At Poznan summit focus on the importance of integration

05 July, 10:51
(ANSA) - BELGRADE - "Europe will not be fully united without Western Balkans", said Polish Foreign Minister Jacek Czaputowicz at the opening ceremony of a Western Balkan summit in the Polish city of Poznan on Thursday, the Polish public television reported.

The Poznan meeting is part of the so-called 'Berlin Process', launched in 2014 by the German Chancellor Angela Merkel to step up regional cooperation in the six Western Balkans countries, Albania, Bosnia and Herzegovina, Montenegro, Kosovo, North Macedonia, and Serbia. The initiative aims also at contributing to the integration of the region into the European Union. Before Poznan, similar summits were held in Berlin in 2014, in Vienna in 2015, in Paris in 2016, in Trieste in 2017 and in London in 2018. Poland is currently presiding the 'Berlin Process'.
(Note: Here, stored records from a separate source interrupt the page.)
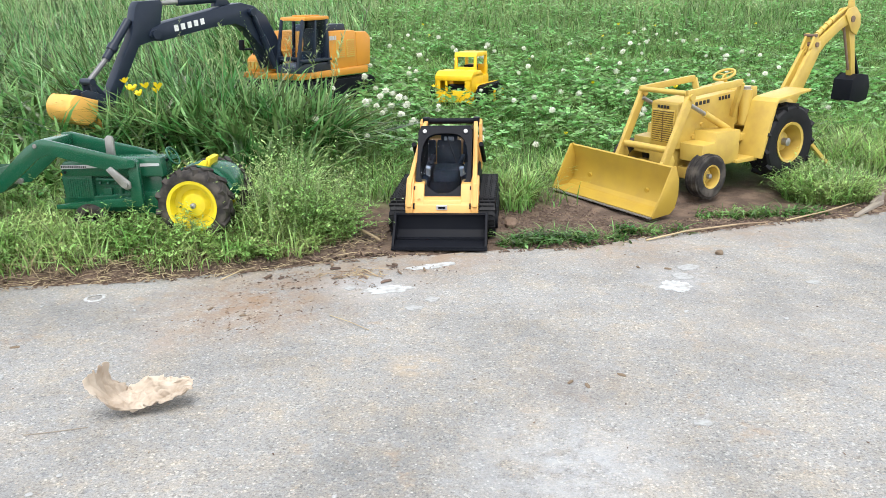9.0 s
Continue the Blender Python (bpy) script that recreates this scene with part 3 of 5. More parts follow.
        for v in c.data.vertices:
            x, y, z = v.co
            if glazed and z > 0.134:
                v.co.x -= 0.007 * min(1.0, max(0.0, (x + 0.09) / 0.02)) * (y / 0.055) ** 2
                v.co.z -= 0.003 * (y / 0.045) ** 2 * (z > 0.164)
            elif not glazed:
                k = min(1.0, max(0.0, (x - 0.03) / 0.03))
                v.co.x += k * (0.003 - 0.012 * (y / 0.06) ** 2)
                if z > 0.112 and x > -0.016:
                    v.co.z -= 0.007 * min(1.0, (x + 0.016) / 0.04) * (abs(y) / 0.06) ** 3
    for c in t.children_recursive:
        if c.data and c not in shaped and not c.name.startswith(("wheel", "tyre", "rim", "tread")):
            for v in c.data.vertices:
                if v.co.z > 0.09:
                    v.co.z = 0.09 + (v.co.z - 0.09) * 0.865
    return t


pickup()


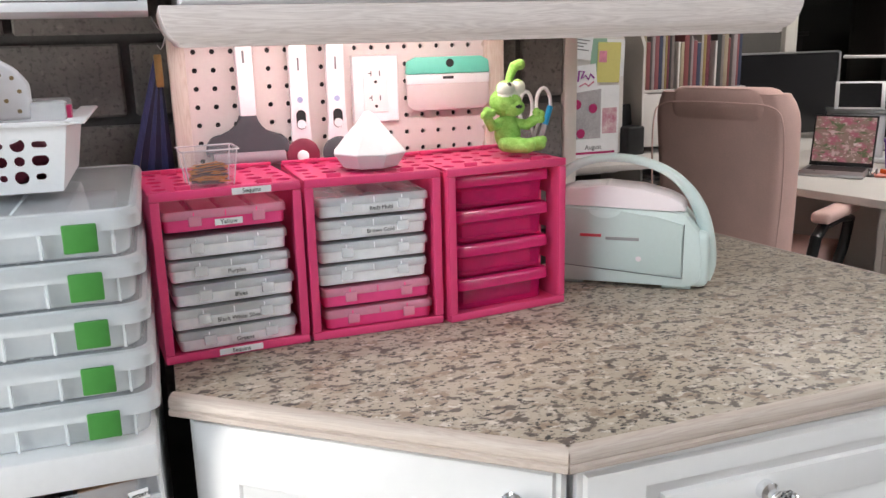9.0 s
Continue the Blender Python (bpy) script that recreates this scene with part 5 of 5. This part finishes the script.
part("body", box((-0.15, -0.11, 0), (0.15, 0.13, 0.20), 0.012), WHITE_SIDE, stand)
part("top_plate", box((-0.16, -0.12, 0.2), (0.16, 0.14, 0.214), 0.004), PEWTER, stand)
tab = thing("tablet", "white-framed tablet standing on a box", "tablet", pose(3.035, 3.13, DZ + 0.2090, 0, 0, -42) @ Matrix.Diagonal((0.74, 1, 0.74, 1)))
tt = pose(0, 0, 0, -18, 0, 0)
part("frame", moved(box((-0.13, 0, 0.004), (0.13, 0.008, 0.165), 0.003), tt), WHITE, tab)
part("screen", moved(box((-0.108, -0.0015, 0.016), (0.108, -0.0002, 0.153)), tt), DARKSCR, tab)
part("prop", moved(box((-0.12, -0.02, 0), (0.12, 0.03, 0.006), 0.002), Matrix()), PEWTER, tab)
dl = thing("desk_lamp", "white slim desk lamp with a flat horizontal arm", "lamp", pose(3.105, 3.005, DZ + 0.001, 0, 0, -45))
part("base", box((-0.07, -0.05, 0), (0.07, 0.05, 0.018), 0.006), WHITE, dl)
part("post", moved(box((-0.020, -0.008, 0.018), (0.020, 0.008, 0.42), 0.003), pose(0, 0, 0, 0, -3, 0)), WHITE, dl)
part("arm", box((-0.215, -0.018, 0.422), (0.012, 0.018, 0.434), 0.004), WHITE, dl)
for k, (c, x, y) in enumerate((((0.14, 0.03, 0.28), 2.995, 2.885), ((0.62, 0.02, 0.20), 3.055, 2.805))):
    m_ = mat("bin_plastic", c, 0.35, vary=0.1)
    b_ = thing("mini_bin", ("purple" if k == 0 else "magenta") + " toy recycling bin used as pen holder on the desk", "pen holder", pose(x, y, DZ + 0.001, 0, 0, -45), "mini bins")
    part("body", loft([[(a, b, h) for a, b in rounded(w, w * 0.8, 0.008, 3)] for w, h in ((0.062, 0), (0.086, 0.105), (0.092, 0.105), (0.092, 0.113), (0.080, 0.113), (0.058, 0.004))]), m_, b_)
    part("emblem", tube([(0.014 * math.cos(t * 2.094 + 0.5), -0.0375, 0.058 + 0.014 * math.sin(t * 2.094 + 0.5)) for t in range(3)], 0.002, 6, closed=True), WHITE, b_)
post = thing("trimmer_post", "red paper trimmer with an upright silver bar on the desk", "paper trimmer", pose(2.985, 2.615, DZ + 0.001, 0, 0, -25))
part("base", box((-0.10, -0.09, 0), (0.16, 0.09, 0.030), 0.005), mat("red_base", (0.42, 0.025, 0.03), 0.4), post)
part("deck", box((-0.09, -0.08, 0.030), (0.16, 0.08, 0.052), 0.004), FILLS["dark"], post)
part("bar", tube([(-0.06, 0, 0.052), (-0.06, 0, 0.36)], 0.011, 12), STEEL, post)
part("clamp", box((-0.082, -0.018, 0.20), (-0.038, 0.018, 0.222), 0.004), BLACK, post)
part("knob_top", lathe([(0.012, 0.36), (0.018, 0.37), (0.012, 0.385), (0.001, 0.386)], 12, (-0.06, 0, 0)), BLACK, post)
clips = thing("orange_clips", "orange and pink clips in a tray on the desk", "clips", pose(2.850, 2.720, DZ + 0.001, 0, 0, -35))
part("tray", box((-0.09, -0.035, 0), (0.09, 0.035, 0.008), 0.003), mat("salmon_tray", (0.70, 0.25, 0.20), 0.4), clips)
ORNG = mat("orange_clip", (0.80, 0.13, 0.02), 0.4)
for k in range(6):
    part("clip", moved(box((-0.018, -0.005, 0), (0.018, 0.005, 0.016), 0.003), pose(-0.05 + 0.022 * k, 0.01 * (-1) ** k, 0.008 + 0.006 * (k % 2), 0, 12 * (-1) ** k, 30 * k)), ORNG, clips)
tick = thing("cable_clip", "small brown metal clip on the desk", "clip", pose(2.765, 2.765, DZ + 0.001))
part("body", join(tube([(-0.02, 0, 0.004), (-0.01, 0.01, 0.03), (0.0, 0, 0.004), (0.012, -0.008, 0.028), (0.02, 0, 0.004)], 0.003, 6), box((-0.02, -0.012, 0), (0.02, 0.012, 0.006), 0.002)), PEWTER, tick)
for k in range(2):
    pb = thing("pink_pad", "salmon pink file box behind the laptop", "box", pose(2.66 + 0.10 * k, 3.25 - 0.02 * k, DZ + 0.001, 0, 0, -20), "pink boxes behind the laptop")
    part("body", box((-0.045, -0.02, 0), (0.045, 0.02, 0.14), 0.003), mat("salmon_card", (0.70, 0.30, 0.27), 0.6, vary=0.1), pb)
for k, (x, y, h, c) in enumerate(((3.15, 2.78, 0.26, ROSE), (3.22, 2.70, 0.20, PINKBEAD), (3.16, 2.90, 0.15, CRIMSON))):
    st = thing("sticker_stack", "stack of pink craft supplies on the desk", "craft supplies", pose(x, y, DZ + 0.001, 0, 0, 20 * k), "craft supplies on the desk")
    part("body", box((-0.05, -0.05, 0), (0.05, 0.05, h * 0.6), 0.006), c, st)
    part("round_tag", moved(lathe([(0.001, -0.004), (0.045, -0.004), (0.047, 0), (0.045, 0.004), (0.001, 0.004)], 20), pose(0, -0.03, h * 0.6 + 0.044, 90)), PINKBEAD, st, "round pale pink tag")

# hutch side with calendar and notes, organiser with books
hutch = thing("filing_cabinet", "white upright cabinet with calendar and notes pinned on it", "cabinet", pose(2.10, 3.74, DZ + 0.001))
part("body", box((-0.155, 0, -0.0), (0.17, 0.32, 0.88), 0.004), DESKW, hutch)
part("door_panel", box((-0.145, -0.014, 0.01), (0.16, -0.001, 0.87), 0.003), DESKW, hutch)


def sheet(name, label, category, x, z, w, h, material, turn=0.0, y=3.722, bars=0):
    th = thing(name, label, category, pose(x, y, z, 0, turn, 0), "papers on the cabinet")
    part("paper", box((-w / 2, -0.0012, -h / 2), (w / 2, 0, h / 2)), material, th)
    for k in range(bars):
        part("print_bar", box((-w * 0.38, -0.0022, h * (0.3 - 0.14 * k)), (w * (0.38 - 0.1 * (k % 3)), -0.0012, h * (0.3 - 0.14 * k) + 0.005)), PEWTER, th)
    return th


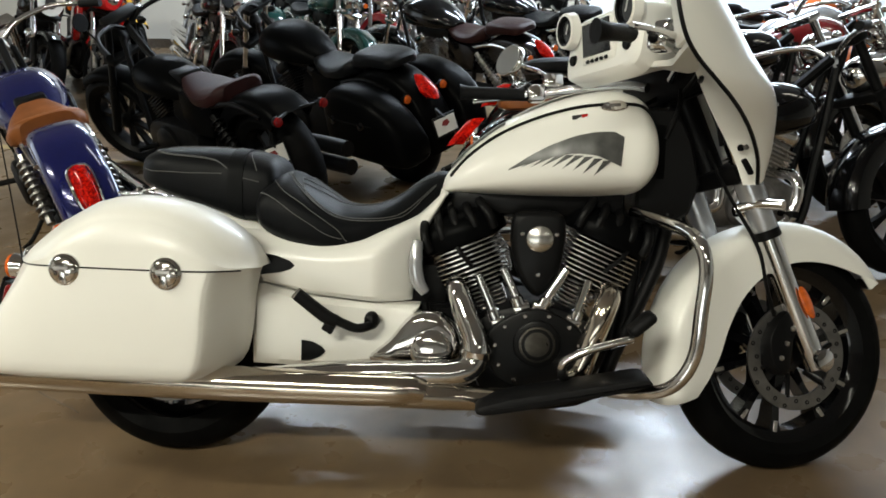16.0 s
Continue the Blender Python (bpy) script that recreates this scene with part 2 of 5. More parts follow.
def tube(points, radius, sides=12, closed=False, smooth_steps=5, caps=True, flat=1.0):
    """A round bar along a smooth line; radius may be one number or one for each given point."""
    line = spline(points, smooth_steps, closed) if smooth_steps else [Vector(p) for p in points]
    n = len(line)
    radii = [radius] * n if isinstance(radius, (int, float)) else [float(r) for r in np.interp(np.linspace(0, 1, n), np.linspace(0, 1, len(radius)), radius)]
    rings, side = [], None
    for i, p in enumerate(line):
        if closed:
            way = line[(i + 1) % n] - line[i - 1]
        else:
            way = line[min(i + 1, n - 1)] - line[max(i - 1, 0)]
        way.normalize()
        if side is None:
            side = way.cross(Vector((0, 0, 1)) if abs(way.z) < 0.9 else Vector((0, 1, 0))).normalized()
        side = (side - way * side.dot(way)).normalized()
        up = way.cross(side)
        rings.append([p + radii[i] * (math.cos(a) * side + flat * math.sin(a) * up) for a in (2 * math.pi * k / sides for k in range(sides))])
    if closed:
        rings.append(rings[0])
        bm = loft(rings, caps=False)
        bmesh.ops.remove_doubles(bm, verts=bm.verts, dist=1e-6)
        return bm
    return loft(rings, caps=caps)


def lathe(profile, origin, axis, sides=24):
    """A turned body: profile of (along, radius) about an axis through origin."""
    axis = Vector(axis).normalized()
    u = axis.cross(Vector((0, 0, 1)) if abs(axis.z) < 0.9 else Vector((1, 0, 0))).normalized()
    v = axis.cross(u)
    rings = [[Vector(origin) + axis * a + max(r, 1e-4) * (math.cos(t) * u + math.sin(t) * v) for t in (2 * math.pi * k / sides for k in range(sides))] for a, r in profile]
    return loft(rings)


def ring_body(profile, origin, axis, sides=40):
    """A turned ring: a closed profile of (along, radius) about an axis."""
    axis = Vector(axis).normalized()
    u = axis.cross(Vector((0, 0, 1)) if abs(axis.z) < 0.9 else Vector((1, 0, 0))).normalized()
    v = axis.cross(u)
    bm = bmesh.new()
    rows = []
    for k in range(sides):
        t = 2 * math.pi * k / sides
        way = math.cos(t) * u + math.sin(t) * v
        rows.append([bm.verts.new(Vector(origin) + axis * a + r * way) for a, r in profile])
    n = len(profile)
    for k in range(sides):
        a, b = rows[k], rows[(k + 1) % sides]
        for i in range(n):
            bm.faces.new((a[i], a[(i + 1) % n], b[(i + 1) % n], b[i]))
    return bm


def block(size, m=None, bevel=0.0, seg=2):
    bm = bmesh.new()
    bmesh.ops.create_cube(bm, size=1)
    bmesh.ops.scale(bm, vec=size, verts=bm.verts)
    if bevel:
        bmesh.ops.bevel(bm, geom=bm.edges[:], offset=bevel, segments=seg, affect="EDGES", profile=0.5)
    if m is not None:
        bmesh.ops.transform(bm, matrix=m, verts=bm.verts)
    return bm


def plate(outline, y0, y1, bevel=0.0, seg=2):
    """A flat body: an outline of (x, z) between two y."""
    bm = bmesh.new()
    f = bm.faces.new([bm.verts.new((x, y0, z)) for x, z in outline])
    ex = bmesh.ops.extrude_face_region(bm, geom=[f])
    bmesh.ops.translate(bm, vec=(0, y1 - y0, 0), verts=[g for g in ex["geom"] if isinstance(g, bmesh.types.BMVert)])
    if bevel:
        bmesh.ops.recalc_face_normals(bm, faces=bm.faces)
        rim = [e for e in bm.edges if len(e.link_faces) == 2 and any(len(f.verts) == len(outline) for f in e.link_faces) and len(outline) != 4] or bm.edges[:]
        bmesh.ops.bevel(bm, geom=rim, offset=bevel, segments=seg, affect="EDGES", profile=0.5)
    return bm


def smooth_outline(points, steps=5):
    return [(p.x, p.y) for p in spline([(a, b, 0) for a, b in points], steps, True)]


def ball(center, radii, rings=10, sides=16):
    bm = bmesh.new()
    bmesh.ops.create_uvsphere(bm, u_segments=sides, v_segments=rings, radius=1)
    bmesh.ops.scale(bm, vec=radii, verts=bm.verts)
    bmesh.ops.translate(bm, vec=center, verts=bm.verts)
    return bm


def rows_of(table, x):
    """Values of a table of rows (x, a, b, ...) at x, along smooth lines."""
    xs = [r[0] for r in table]
    return [float(np.interp(x, xs, [r[k] for r in table])) for k in range(1, len(table[0]))]


def smooth_table(table, n):
    """The table of rows drawn as n rows on smooth lines."""
    t = np.linspace(0, len(table) - 1, n)
    cols = []
    for k in range(len(table[0])):
        c = [r[k] for r in table]
        pts = []
        for s in t:
            i = min(int(s), len(c) - 2)
            f = s - i
            a, b, d, e = c[max(i - 1, 0)], c[i], c[i + 1], c[min(i + 2, len(c) - 1)]
            pts.append(0.5 * (2 * b + (d - a) * f + (2 * a - 5 * b + 4 * d - e) * f * f + (3 * b - a - 3 * d + e) * f ** 3))
        cols.append(pts)
    return list(zip(*cols))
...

A "stronger cooperation" between the EU and the six Balkan countries that are still out from the European Union is needed and will increase "stability and development" in the region, Czaputowicz added, Radio Free Europe reports. "Including these countries in the main current of European integration will be fruitful for the entire EU and the entire continent," the minister noted. Previously, in an interview with a Polish daily, Czaputowicz underlined that "the societies of Western Balkans countries are pro-European," but the minister warned that "delaying the process of integration, as well as creating artificial barriers may change their attitude." On Monday, the French president Emmanuel Macron said that he will "refuse any kind of enlargement" of the European Union "before a deep reform" od the bloc's "institutional functioning." (ANSA).